Ethical Performance
inside intelligence for responsible business
 

editorial

chief executives are finding that CSR can help build the business

November 2005

Judging by their preambles to corporate non-financial reports, many chief executives are strongly committed to socially responsible business practice. Too often, however, their companies' past behaviour tells a different story, although there are notable exceptions among both firms and CEOs.

So what are we to make of these pious protestations? In the last month alone, more than a dozen chief executives have publicly committed their companies to becoming more socially responsible by joining a Business Roundtable initiative called SEE Change; others have become involved in the Clinton Global Initiative, which seeks to harness the business community to achieve sustainability goals.

PR considerations aside, the standard explanation is that the CEOs are responding to a series of negative pressures - reputational risk, increasing fines, demands for greater transparency, and so on. But a more interesting explanation may be found on the other side. Could they be discovering incentives to pay more than lip service to corporate social responsibility?

In assessing the health of their organizations, CEOs have lots of historical information such as financial data, but fewer predictors of future company performance. This was one reason for introducing the Operating and Financial Reviews that large UK listed companies must now furnish. The OFR requirement can be seen as a reflection as well as a cause of greater interest in CSR on the part of CEOs. Moreover, it's up to each company to pick the forward-looking measures most indicative of its prospects. At a minimum, the legislation encourages boards to look at the business in a new way.

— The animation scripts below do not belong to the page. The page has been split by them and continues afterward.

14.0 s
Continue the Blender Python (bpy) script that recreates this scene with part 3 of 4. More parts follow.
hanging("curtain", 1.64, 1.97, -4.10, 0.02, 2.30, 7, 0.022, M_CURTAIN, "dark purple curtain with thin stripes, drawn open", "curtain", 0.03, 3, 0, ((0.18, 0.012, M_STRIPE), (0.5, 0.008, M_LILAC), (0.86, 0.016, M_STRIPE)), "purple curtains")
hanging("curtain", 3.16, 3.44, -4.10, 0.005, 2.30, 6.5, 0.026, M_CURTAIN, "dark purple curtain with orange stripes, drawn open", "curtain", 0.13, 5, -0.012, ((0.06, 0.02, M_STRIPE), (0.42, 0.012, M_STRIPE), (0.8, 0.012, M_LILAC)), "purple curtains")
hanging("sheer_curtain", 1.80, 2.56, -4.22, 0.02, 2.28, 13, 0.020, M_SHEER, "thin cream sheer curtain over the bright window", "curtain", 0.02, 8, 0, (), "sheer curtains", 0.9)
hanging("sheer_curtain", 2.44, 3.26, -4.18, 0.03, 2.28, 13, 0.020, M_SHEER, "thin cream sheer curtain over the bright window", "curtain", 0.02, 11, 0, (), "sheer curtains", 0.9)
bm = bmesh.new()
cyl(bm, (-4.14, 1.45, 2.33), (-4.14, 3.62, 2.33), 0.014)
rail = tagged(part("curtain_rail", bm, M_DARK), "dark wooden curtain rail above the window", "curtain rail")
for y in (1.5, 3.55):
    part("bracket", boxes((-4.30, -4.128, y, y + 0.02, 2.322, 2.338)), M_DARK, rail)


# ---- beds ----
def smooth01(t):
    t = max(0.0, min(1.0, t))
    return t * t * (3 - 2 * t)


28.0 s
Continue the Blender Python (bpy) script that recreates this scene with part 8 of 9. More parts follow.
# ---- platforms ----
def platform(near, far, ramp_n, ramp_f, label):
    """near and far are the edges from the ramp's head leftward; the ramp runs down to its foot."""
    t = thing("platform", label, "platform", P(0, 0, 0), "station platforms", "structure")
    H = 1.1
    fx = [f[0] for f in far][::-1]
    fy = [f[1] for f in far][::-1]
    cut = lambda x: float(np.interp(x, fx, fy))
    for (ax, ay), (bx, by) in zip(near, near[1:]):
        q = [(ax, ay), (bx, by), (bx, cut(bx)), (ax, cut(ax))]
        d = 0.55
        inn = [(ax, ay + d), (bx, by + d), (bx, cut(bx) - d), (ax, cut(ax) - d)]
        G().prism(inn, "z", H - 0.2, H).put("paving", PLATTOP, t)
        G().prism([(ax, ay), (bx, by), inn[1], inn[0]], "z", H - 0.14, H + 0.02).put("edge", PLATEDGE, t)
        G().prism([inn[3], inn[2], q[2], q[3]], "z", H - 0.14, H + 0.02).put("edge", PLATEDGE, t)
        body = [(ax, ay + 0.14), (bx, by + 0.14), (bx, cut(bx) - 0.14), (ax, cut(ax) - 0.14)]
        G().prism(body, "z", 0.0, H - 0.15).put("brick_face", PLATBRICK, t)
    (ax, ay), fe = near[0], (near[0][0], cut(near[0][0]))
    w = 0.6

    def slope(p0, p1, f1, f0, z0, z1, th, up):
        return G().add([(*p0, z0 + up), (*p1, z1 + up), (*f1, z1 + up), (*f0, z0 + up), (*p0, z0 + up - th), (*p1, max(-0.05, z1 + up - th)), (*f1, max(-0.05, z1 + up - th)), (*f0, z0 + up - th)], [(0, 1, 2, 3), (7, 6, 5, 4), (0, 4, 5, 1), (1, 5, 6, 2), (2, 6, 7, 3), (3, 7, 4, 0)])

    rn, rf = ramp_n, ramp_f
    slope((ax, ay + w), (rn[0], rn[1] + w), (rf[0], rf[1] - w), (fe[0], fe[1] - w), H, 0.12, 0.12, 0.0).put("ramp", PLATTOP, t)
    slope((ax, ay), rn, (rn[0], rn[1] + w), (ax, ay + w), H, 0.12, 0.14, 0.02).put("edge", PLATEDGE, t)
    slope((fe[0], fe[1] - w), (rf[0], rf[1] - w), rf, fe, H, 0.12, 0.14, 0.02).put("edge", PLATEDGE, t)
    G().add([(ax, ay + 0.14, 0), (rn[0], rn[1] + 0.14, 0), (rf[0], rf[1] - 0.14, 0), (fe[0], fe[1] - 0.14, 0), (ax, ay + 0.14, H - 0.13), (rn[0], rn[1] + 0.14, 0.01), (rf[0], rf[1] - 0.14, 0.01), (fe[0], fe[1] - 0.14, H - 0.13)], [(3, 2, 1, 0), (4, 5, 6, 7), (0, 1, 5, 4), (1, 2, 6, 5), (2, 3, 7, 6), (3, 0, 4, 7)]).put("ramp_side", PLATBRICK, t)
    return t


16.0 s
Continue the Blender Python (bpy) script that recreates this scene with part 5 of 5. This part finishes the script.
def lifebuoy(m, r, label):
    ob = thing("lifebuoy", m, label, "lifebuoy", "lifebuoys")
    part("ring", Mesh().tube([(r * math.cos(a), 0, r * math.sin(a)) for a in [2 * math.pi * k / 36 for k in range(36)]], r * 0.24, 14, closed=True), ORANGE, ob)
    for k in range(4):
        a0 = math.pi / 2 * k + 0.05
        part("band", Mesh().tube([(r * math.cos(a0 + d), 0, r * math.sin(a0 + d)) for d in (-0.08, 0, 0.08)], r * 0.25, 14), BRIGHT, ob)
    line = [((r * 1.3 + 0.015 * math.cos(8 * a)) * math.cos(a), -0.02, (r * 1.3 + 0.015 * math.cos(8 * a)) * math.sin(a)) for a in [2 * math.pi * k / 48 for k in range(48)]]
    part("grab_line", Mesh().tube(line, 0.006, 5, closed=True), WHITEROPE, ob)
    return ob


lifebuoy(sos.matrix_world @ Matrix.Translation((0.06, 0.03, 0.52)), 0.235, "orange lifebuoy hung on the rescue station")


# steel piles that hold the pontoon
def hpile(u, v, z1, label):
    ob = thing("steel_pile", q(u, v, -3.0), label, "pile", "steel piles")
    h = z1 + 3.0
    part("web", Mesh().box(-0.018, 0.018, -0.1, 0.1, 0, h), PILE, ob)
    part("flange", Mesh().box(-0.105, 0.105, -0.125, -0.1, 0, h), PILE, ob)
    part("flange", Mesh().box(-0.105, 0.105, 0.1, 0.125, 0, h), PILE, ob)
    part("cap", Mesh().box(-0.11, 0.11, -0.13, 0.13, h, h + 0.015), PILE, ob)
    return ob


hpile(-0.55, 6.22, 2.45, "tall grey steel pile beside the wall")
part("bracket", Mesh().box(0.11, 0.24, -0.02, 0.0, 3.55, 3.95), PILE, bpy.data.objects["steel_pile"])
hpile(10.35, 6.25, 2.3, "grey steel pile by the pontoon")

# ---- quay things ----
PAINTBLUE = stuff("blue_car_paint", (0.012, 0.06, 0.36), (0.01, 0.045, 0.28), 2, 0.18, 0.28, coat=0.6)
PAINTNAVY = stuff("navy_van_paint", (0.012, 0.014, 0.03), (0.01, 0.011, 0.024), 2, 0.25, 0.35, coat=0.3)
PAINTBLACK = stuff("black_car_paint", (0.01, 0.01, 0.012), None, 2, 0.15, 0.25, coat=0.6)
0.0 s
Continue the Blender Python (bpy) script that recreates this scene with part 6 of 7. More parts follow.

The same applies to corporate responsibility indices. When a company appears a long way down in this or that index, it can't always be 'because the index methodology is faulty'. New ways of measuring a company's health are emerging, some of which will be useful to CEOs, and which will become more so as they are refined.

A further positive development is the changing nature of SRI engagement. Gone are the days when investors merely struck stocks off an approved list. Insight Investment's groundbreaking Board and Corporate Responsibility project involves CEOs and chairmen personally in building a consensus on what constitutes best practice in UK public companies, encouraging boards to ponder the links between customer satisfaction, employee commitment, and financial results. Finally, many of the board committees set up formally to consider CSR are CEO-led. CEOs may now be starting to think as much about what they have to gain from CSR as what they have to lose.